◆ **PROBLEM DETAILS**
Copy the lines holding the word "scene", all of them.

[Entries with animation source code]
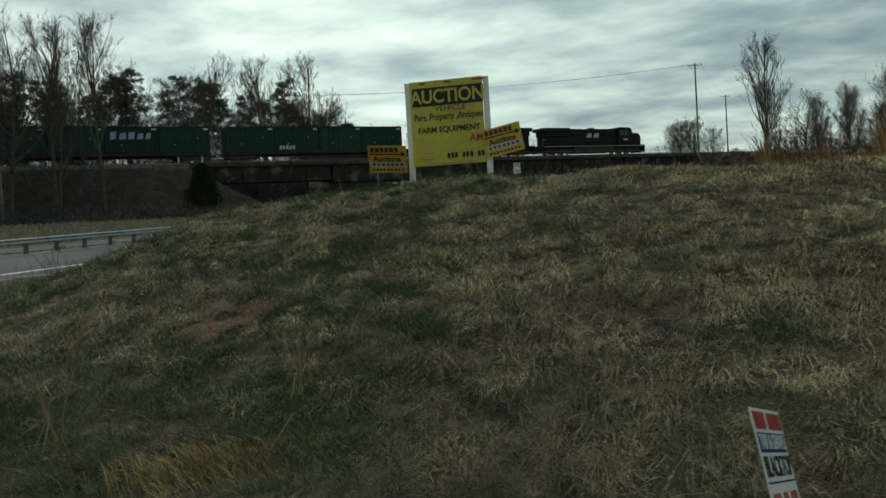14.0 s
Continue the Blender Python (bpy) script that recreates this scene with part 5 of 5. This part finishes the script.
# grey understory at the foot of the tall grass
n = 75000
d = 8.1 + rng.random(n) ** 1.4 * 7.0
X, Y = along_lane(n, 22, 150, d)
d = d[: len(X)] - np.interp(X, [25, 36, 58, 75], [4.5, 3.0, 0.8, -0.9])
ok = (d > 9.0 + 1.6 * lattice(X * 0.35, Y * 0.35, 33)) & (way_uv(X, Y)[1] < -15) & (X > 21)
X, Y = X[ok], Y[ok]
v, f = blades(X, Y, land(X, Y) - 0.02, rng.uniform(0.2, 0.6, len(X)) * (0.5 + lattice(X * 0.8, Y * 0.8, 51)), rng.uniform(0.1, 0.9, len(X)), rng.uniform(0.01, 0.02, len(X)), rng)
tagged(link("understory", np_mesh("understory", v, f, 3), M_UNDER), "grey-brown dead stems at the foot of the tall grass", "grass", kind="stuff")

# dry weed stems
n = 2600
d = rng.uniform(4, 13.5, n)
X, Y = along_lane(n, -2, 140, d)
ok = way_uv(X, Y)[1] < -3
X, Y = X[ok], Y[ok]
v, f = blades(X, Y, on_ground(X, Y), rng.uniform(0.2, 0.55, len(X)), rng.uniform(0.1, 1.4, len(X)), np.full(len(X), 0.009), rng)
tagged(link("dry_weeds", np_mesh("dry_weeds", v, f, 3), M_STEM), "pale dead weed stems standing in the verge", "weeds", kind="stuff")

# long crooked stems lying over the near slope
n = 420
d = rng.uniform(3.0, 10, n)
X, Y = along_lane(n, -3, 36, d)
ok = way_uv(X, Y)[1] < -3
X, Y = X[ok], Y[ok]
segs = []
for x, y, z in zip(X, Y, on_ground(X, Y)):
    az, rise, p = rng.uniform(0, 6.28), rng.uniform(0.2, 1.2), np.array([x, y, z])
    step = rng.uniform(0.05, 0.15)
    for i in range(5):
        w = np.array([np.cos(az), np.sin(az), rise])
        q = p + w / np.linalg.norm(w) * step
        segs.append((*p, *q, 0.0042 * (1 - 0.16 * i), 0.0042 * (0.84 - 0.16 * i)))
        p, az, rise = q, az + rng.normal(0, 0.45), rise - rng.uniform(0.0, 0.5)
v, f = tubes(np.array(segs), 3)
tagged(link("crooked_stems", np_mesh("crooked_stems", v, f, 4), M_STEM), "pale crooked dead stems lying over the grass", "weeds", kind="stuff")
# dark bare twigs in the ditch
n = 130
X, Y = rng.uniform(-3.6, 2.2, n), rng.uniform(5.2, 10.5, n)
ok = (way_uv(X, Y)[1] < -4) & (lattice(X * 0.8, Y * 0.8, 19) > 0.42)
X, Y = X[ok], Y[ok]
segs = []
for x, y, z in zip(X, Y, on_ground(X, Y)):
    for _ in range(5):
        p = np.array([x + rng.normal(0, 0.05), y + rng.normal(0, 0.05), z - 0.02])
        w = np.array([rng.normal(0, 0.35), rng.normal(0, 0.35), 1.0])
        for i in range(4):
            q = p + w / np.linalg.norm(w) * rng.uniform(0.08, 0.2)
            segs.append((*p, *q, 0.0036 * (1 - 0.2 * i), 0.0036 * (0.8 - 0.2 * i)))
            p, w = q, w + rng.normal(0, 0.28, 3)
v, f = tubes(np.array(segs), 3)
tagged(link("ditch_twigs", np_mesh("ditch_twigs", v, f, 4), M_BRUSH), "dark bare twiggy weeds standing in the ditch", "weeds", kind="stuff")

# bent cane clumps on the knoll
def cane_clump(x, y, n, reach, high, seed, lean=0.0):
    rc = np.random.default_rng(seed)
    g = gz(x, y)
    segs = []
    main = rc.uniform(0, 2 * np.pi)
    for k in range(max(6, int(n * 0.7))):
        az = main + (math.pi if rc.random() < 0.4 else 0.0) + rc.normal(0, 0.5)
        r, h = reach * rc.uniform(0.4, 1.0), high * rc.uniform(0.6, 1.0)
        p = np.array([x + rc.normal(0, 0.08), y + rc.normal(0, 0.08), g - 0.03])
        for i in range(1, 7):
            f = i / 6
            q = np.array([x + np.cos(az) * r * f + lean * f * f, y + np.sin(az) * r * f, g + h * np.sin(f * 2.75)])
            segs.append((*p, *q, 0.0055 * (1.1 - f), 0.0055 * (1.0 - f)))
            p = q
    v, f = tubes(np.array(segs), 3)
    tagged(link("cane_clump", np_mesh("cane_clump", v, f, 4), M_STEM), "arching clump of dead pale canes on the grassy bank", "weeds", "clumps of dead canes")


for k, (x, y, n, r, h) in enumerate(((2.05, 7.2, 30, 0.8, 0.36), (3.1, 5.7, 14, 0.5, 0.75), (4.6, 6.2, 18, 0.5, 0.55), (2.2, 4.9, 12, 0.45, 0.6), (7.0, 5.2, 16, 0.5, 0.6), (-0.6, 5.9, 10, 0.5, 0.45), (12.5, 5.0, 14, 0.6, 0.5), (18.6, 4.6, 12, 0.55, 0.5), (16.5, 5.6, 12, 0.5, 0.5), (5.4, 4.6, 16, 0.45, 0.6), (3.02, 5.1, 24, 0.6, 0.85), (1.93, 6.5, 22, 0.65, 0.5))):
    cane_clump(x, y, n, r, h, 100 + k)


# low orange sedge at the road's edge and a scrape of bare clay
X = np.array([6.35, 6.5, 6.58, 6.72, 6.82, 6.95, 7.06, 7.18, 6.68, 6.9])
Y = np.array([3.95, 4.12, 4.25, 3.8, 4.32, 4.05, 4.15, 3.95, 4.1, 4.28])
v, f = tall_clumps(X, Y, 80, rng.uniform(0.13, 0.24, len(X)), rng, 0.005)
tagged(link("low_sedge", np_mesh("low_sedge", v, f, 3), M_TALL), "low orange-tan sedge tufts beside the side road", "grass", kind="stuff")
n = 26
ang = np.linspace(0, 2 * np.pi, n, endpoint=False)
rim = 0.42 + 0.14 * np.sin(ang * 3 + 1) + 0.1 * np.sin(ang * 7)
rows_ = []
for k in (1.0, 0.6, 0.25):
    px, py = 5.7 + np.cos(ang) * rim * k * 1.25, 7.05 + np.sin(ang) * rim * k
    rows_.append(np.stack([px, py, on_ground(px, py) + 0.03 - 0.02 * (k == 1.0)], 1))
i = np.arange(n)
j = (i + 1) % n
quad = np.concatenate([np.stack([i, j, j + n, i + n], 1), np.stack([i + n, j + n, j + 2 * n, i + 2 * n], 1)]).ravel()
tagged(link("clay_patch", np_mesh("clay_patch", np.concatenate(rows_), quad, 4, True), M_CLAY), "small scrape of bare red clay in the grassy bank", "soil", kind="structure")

==

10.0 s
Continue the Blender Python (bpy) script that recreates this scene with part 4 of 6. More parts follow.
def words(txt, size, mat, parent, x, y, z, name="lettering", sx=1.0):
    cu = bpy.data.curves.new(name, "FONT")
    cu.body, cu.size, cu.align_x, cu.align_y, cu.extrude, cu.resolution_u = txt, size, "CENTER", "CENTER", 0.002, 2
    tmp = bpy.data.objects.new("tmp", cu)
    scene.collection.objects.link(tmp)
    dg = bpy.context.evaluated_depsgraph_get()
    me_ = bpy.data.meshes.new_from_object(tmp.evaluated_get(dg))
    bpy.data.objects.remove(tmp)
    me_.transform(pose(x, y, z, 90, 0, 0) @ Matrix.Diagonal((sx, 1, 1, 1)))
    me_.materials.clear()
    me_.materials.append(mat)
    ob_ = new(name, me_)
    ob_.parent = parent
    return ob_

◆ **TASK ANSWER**
Continue the Blender Python (bpy) script that recreates this scene with part 5 of 5. This part finishes the script.
Continue the Blender Python (bpy) script that recreates this scene with part 4 of 6. More parts follow.
    scene.collection.objects.link(tmp)